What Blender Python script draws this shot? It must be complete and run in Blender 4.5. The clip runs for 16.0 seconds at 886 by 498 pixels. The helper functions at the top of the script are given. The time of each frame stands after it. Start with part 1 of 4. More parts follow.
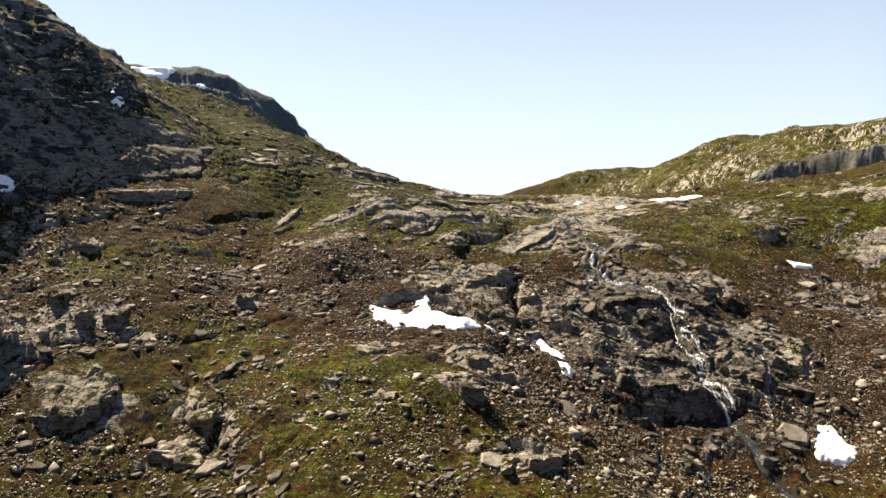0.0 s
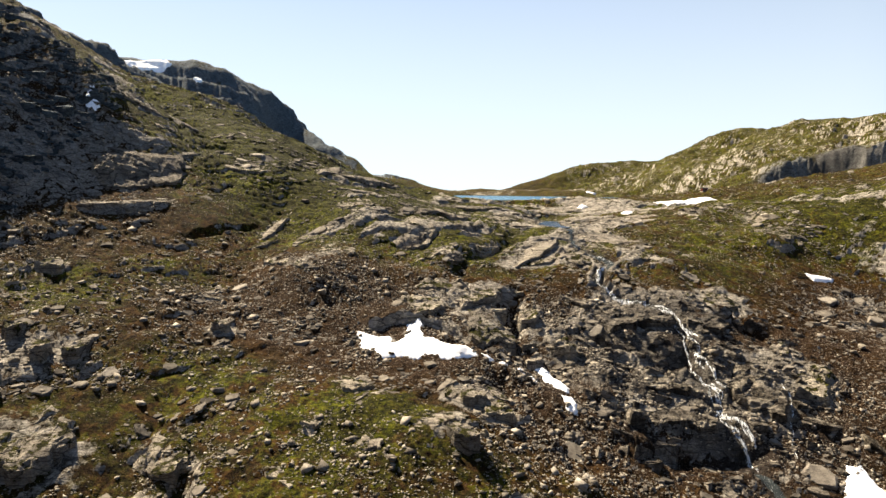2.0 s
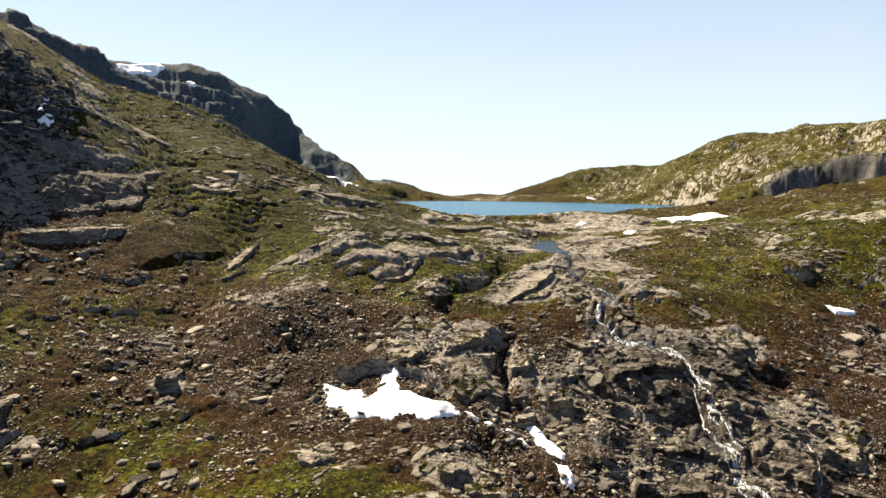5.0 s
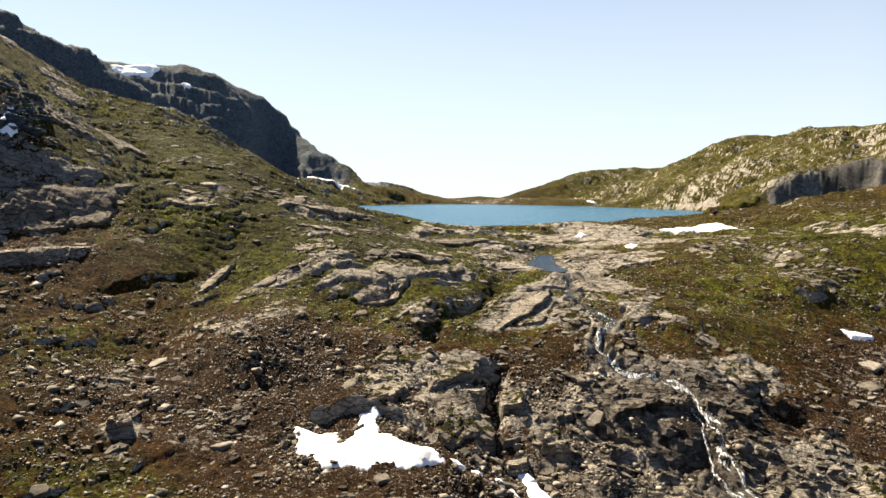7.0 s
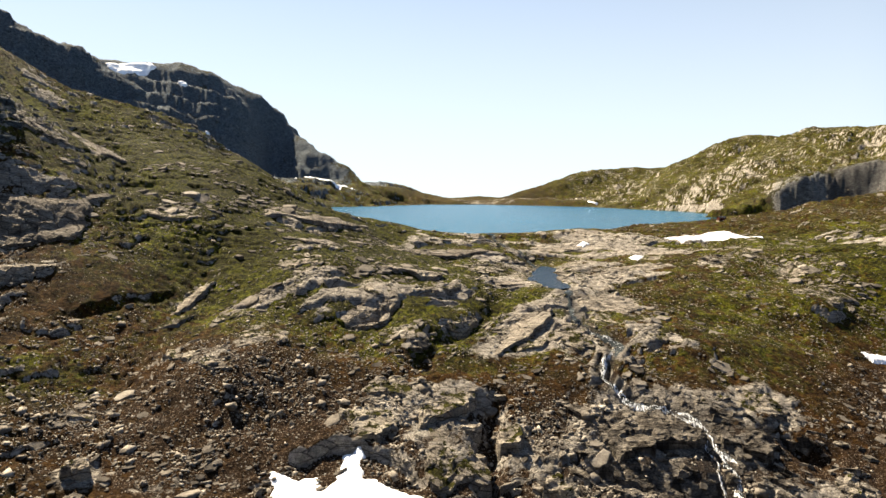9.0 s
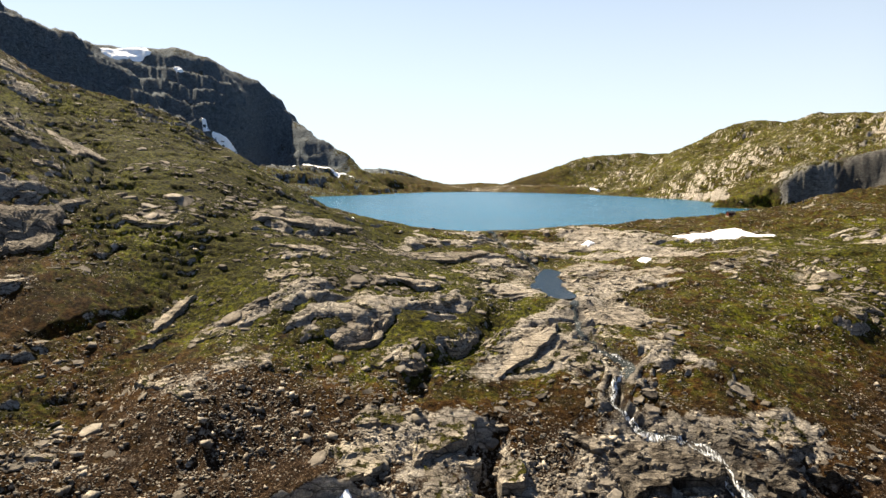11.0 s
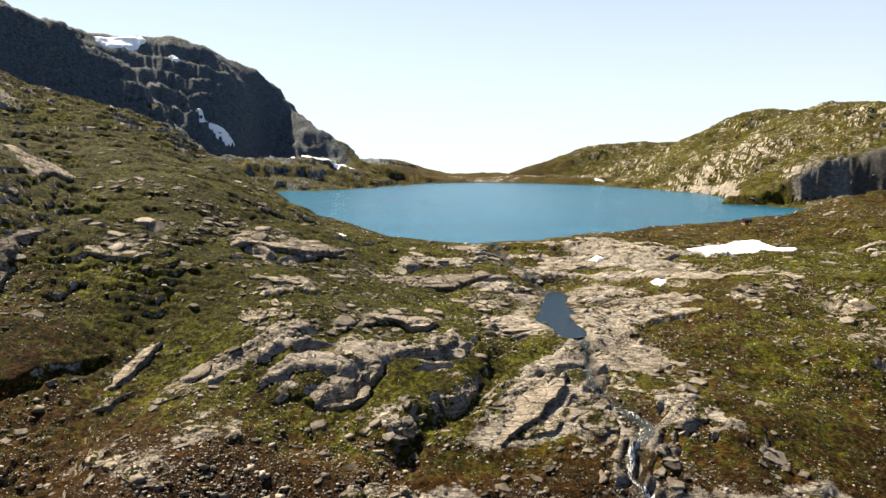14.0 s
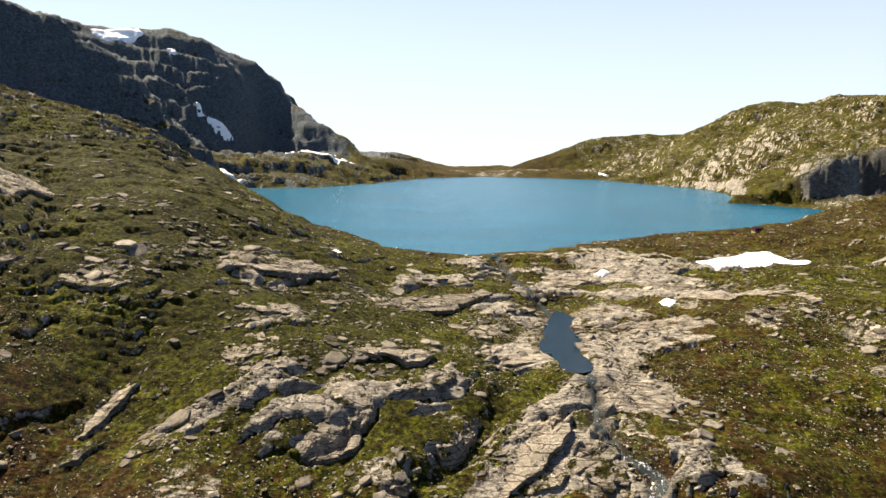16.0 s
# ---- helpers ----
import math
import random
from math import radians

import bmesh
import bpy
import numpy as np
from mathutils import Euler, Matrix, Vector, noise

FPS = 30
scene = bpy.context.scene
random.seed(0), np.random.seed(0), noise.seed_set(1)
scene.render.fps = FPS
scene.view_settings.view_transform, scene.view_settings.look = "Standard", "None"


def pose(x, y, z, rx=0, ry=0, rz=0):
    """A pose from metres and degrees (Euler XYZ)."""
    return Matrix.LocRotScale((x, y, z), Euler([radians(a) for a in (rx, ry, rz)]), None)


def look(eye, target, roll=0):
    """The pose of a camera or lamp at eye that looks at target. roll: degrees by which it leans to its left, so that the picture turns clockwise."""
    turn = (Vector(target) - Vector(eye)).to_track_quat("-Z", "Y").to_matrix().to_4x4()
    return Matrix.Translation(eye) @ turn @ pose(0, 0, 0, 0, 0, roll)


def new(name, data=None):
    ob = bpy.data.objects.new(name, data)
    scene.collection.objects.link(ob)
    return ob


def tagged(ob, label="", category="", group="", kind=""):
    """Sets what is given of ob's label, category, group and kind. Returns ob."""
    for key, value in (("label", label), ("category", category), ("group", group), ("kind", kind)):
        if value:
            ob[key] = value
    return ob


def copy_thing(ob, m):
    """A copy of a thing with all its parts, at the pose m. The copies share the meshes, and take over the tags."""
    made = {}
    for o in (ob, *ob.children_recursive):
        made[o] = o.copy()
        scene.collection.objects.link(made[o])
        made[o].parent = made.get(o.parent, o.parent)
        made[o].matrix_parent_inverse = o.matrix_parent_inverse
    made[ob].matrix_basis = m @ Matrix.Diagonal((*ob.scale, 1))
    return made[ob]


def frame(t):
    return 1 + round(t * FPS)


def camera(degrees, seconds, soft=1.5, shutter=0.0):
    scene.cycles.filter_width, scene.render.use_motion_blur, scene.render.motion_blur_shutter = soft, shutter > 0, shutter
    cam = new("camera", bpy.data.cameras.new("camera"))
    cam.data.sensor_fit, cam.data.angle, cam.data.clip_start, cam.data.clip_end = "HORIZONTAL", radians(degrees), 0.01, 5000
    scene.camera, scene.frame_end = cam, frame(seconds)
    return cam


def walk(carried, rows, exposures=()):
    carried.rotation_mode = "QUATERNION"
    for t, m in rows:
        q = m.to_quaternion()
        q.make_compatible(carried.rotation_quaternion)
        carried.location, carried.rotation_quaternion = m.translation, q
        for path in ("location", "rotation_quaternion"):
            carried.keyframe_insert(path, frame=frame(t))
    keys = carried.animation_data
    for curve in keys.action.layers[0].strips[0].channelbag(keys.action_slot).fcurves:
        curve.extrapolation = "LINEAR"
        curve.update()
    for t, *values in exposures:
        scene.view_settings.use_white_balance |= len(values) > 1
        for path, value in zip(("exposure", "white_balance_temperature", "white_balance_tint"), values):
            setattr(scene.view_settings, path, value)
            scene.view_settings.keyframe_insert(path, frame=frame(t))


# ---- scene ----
cam = camera(66.0, 16.0, soft=1.5)
# seconds, place in metres, turn in degrees; the lake's surface is z = 0
ROWS = [
    (0.0, -0.32, 0.04, -1.96, 86.02, -0.74, -0.13),
    (0.5, -0.03, 3.31, -0.54, 85.58, -0.70, -0.09),
    (1.0, 0.36, 6.34, 0.82, 85.30, -0.69, -0.03),
    (1.5, 0.83, 9.63, 2.13, 85.29, -0.66, 0.00),
    (2.0, 1.33, 12.71, 3.25, 85.31, -0.66, 0.03),
    (2.5, 2.09, 16.02, 4.44, 85.34, -0.64, 0.08),
    (3.0, 2.67, 18.74, 5.32, 85.36, -0.64, 0.09),
    (3.5, 3.26, 21.89, 6.37, 85.38, -0.67, 0.09),
    (4.0, 3.89, 24.76, 7.29, 85.40, -0.66, 0.09),
    (6.5, 7.33, 39.14, 11.92, 85.49, -0.78, 0.12),
    (7.0, 7.89, 42.11, 12.88, 85.48, -0.79, 0.12),
    (7.5, 8.26, 44.82, 13.73, 85.46, -0.81, 0.11),
    (8.0, 8.64, 47.63, 14.60, 85.44, -0.85, 0.13),
    (8.5, 8.85, 50.28, 15.42, 85.37, -0.87, 0.13),
    (9.0, 9.13, 52.94, 16.43, 85.28, -0.91, 0.15),
    (11.5, 9.94, 66.85, 22.47, 83.60, -0.81, 0.25),
    (12.0, 10.12, 69.67, 23.87, 83.37, -0.80, 0.29),
    (12.5, 10.33, 72.37, 25.24, 83.21, -0.79, 0.32),
    (13.0, 10.66, 75.14, 26.90, 83.00, -0.76, 0.37),
    (13.5, 10.91, 77.78, 28.41, 82.82, -0.75, 0.42),
    (14.0, 11.08, 80.61, 29.99, 82.62, -0.75, 0.48),
    (14.5, 11.32, 83.09, 31.59, 82.43, -0.73, 0.53),
    (15.0, 11.52, 85.64, 33.42, 82.17, -0.74, 0.60),
    (15.5, 11.57, 88.09, 34.99, 81.95, -0.76, 0.62),
    (16.0, 11.80, 90.64, 36.69, 81.71, -0.77, 0.66),
]
walk(cam, [(t, pose(x, y, z, rx, ry, rz)) for t, x, y, z, rx, ry, rz in ROWS])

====

What is needed: Repeat, word for word and with no pictures, only the lines running from the beginning of the data to the line that contains "random.seed(0), np.random.seed(0), noise.seed_set(1)".

Problem solution:
What Blender Python script draws this shot? It must be complete and run in Blender 4.5. The clip runs for 16.0 seconds at 886 by 498 pixels. The helper functions at the top of the script are given. The time of each frame stands after it. Start with part 1 of 4. More parts follow.
0.0 s
2.0 s
5.0 s
7.0 s
9.0 s
11.0 s
14.0 s
16.0 s
# ---- helpers ----
import math
import random
from math import radians

import bmesh
import bpy
import numpy as np
from mathutils import Euler, Matrix, Vector, noise

FPS = 30
scene = bpy.context.scene
random.seed(0), np.random.seed(0), noise.seed_set(1)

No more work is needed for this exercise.